Did u get a chance to use it? I am thinking of getting one online and was wondering how accurate it is.

Thanks,
Arvind


----------



## Mycrossover (Dec 29, 2017)

What's wrong with making a guide block by drilling a thick piece of wood on the DP (3/4"?) to get the bench dog hole going straight. It seems a lot less complicated than that hand drill press. I had a similar one many years ago. I think it held the drill with a cable clamp. It rought back memories. I haven't seen one of those in years. The drawback is the shallow throat; mostly good for small stuff.

Sent from my SM-G900V using Tapatalk


----------



## Duane Bledsoe (Jan 6, 2013)

Here’s what I did for a portable handheld “drill press”. It can be done for any size bit and a stop collar.


----------



## Mycrossover (Dec 29, 2017)

Duane Bledsoe said:


> Here’s what I did for a portable handheld “drill press”. It can be done for any size bit and a stop collar.


I just leave out the side pieces and use a piece of masking tape for a depth indicator.

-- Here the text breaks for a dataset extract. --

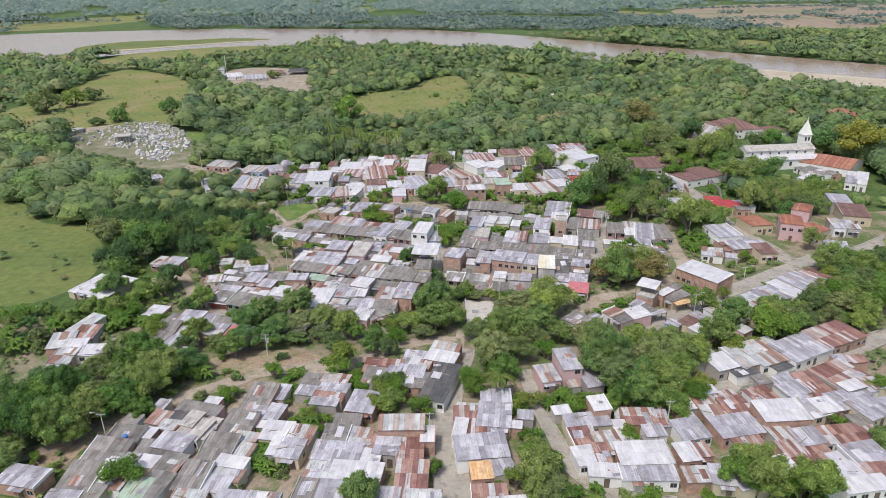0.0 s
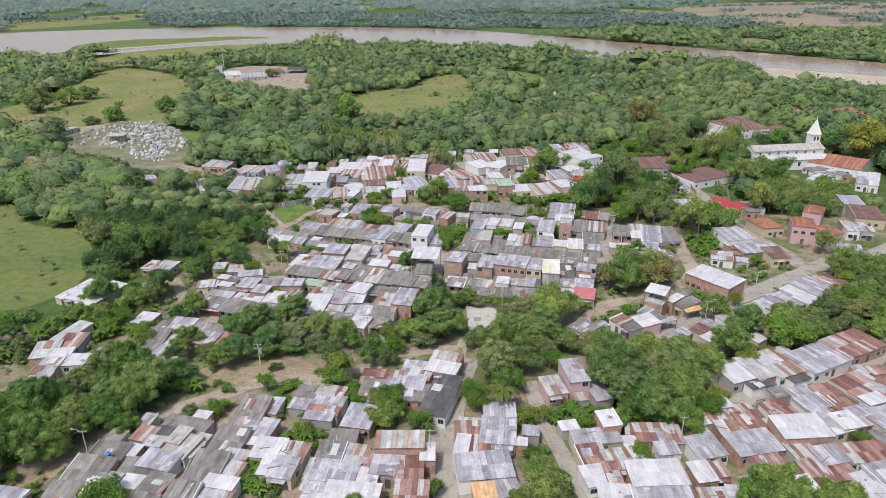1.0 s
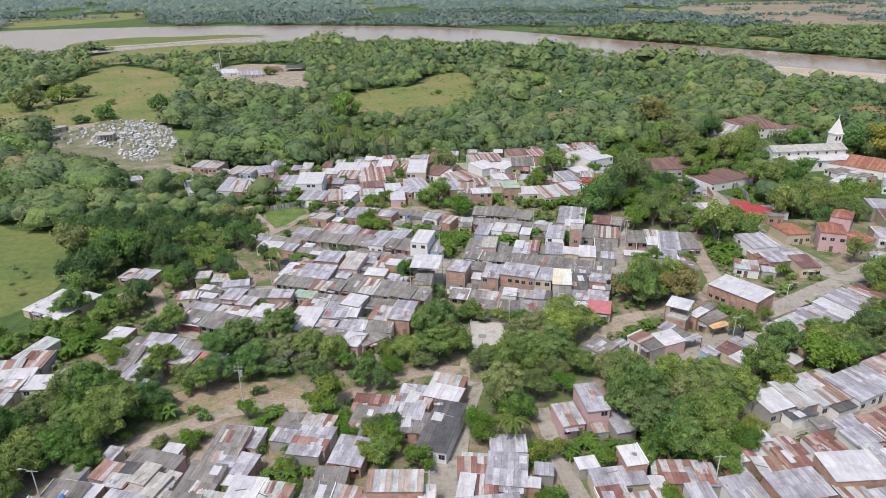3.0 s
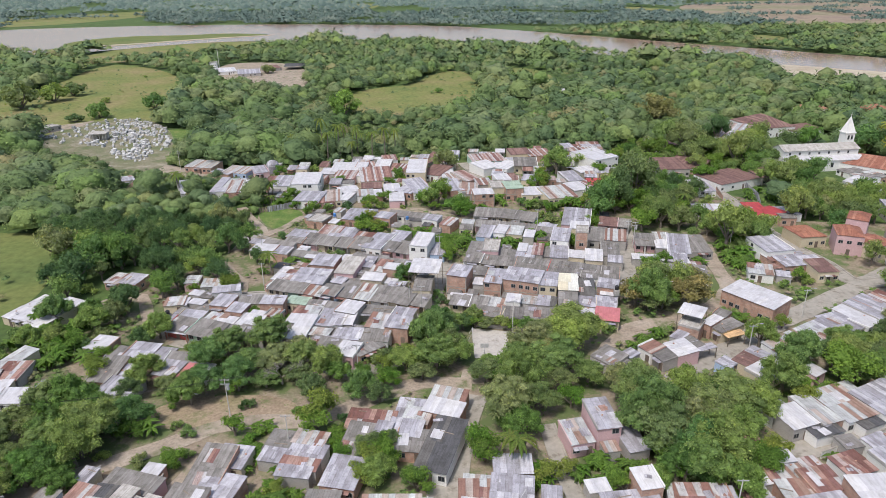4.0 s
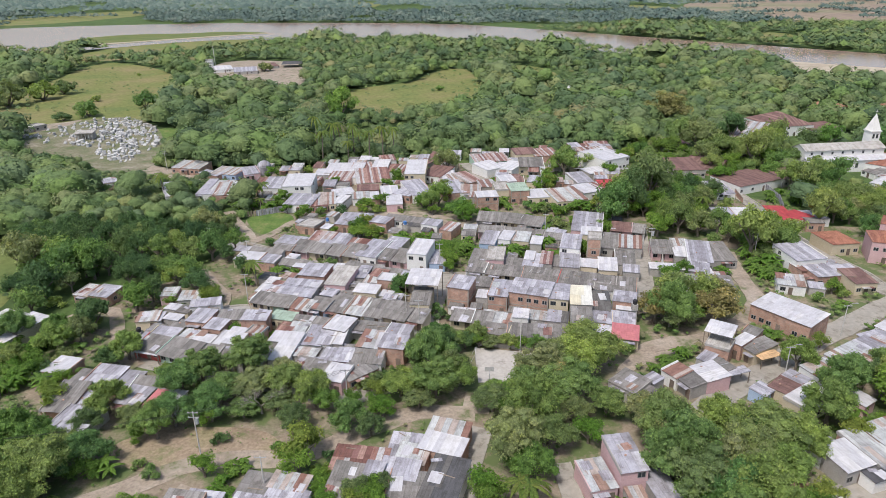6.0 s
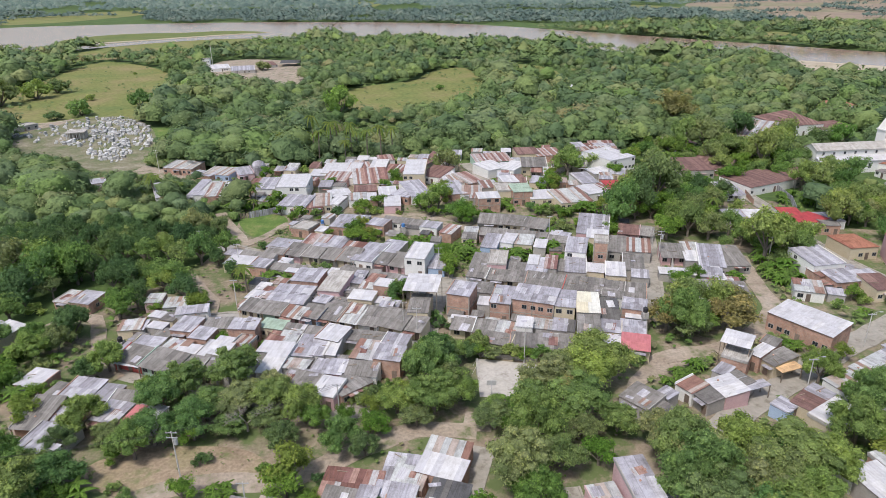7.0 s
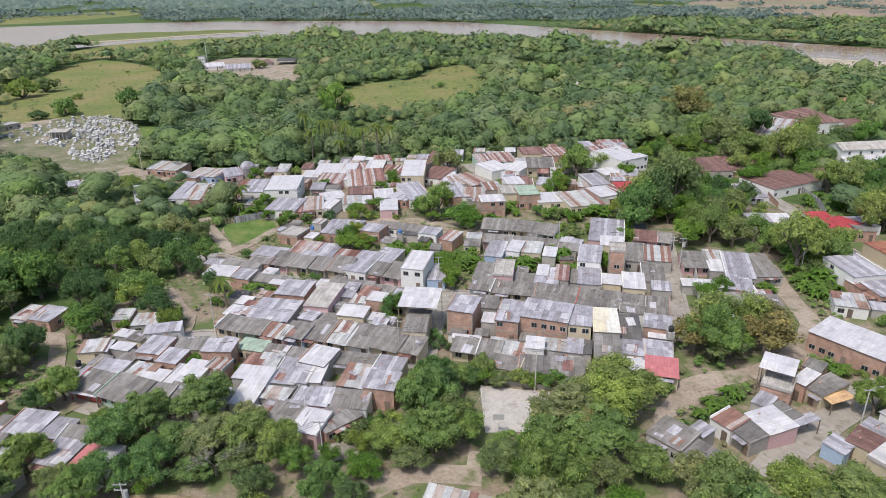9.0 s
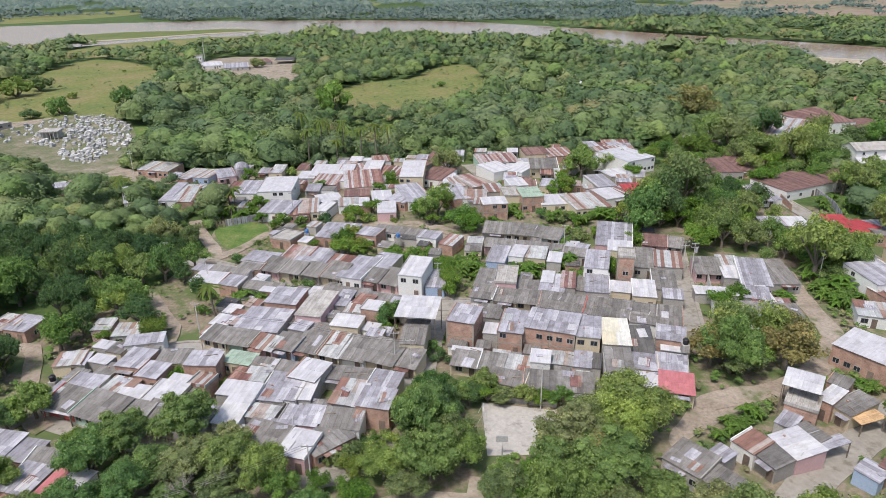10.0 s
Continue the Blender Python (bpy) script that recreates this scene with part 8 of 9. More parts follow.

I position the bit on the work while holding up the guide block, slide the block down and drill. It leves more usable bit length this way. For a lot of holes , I have one of those drill guides that is sort of a drill press. It is a base and two posts and a sliding bar with a chuck in a bearing. You tighten you hand drill on the back of the chuck.

Sent from my SM-G900V using Tapatalk


----------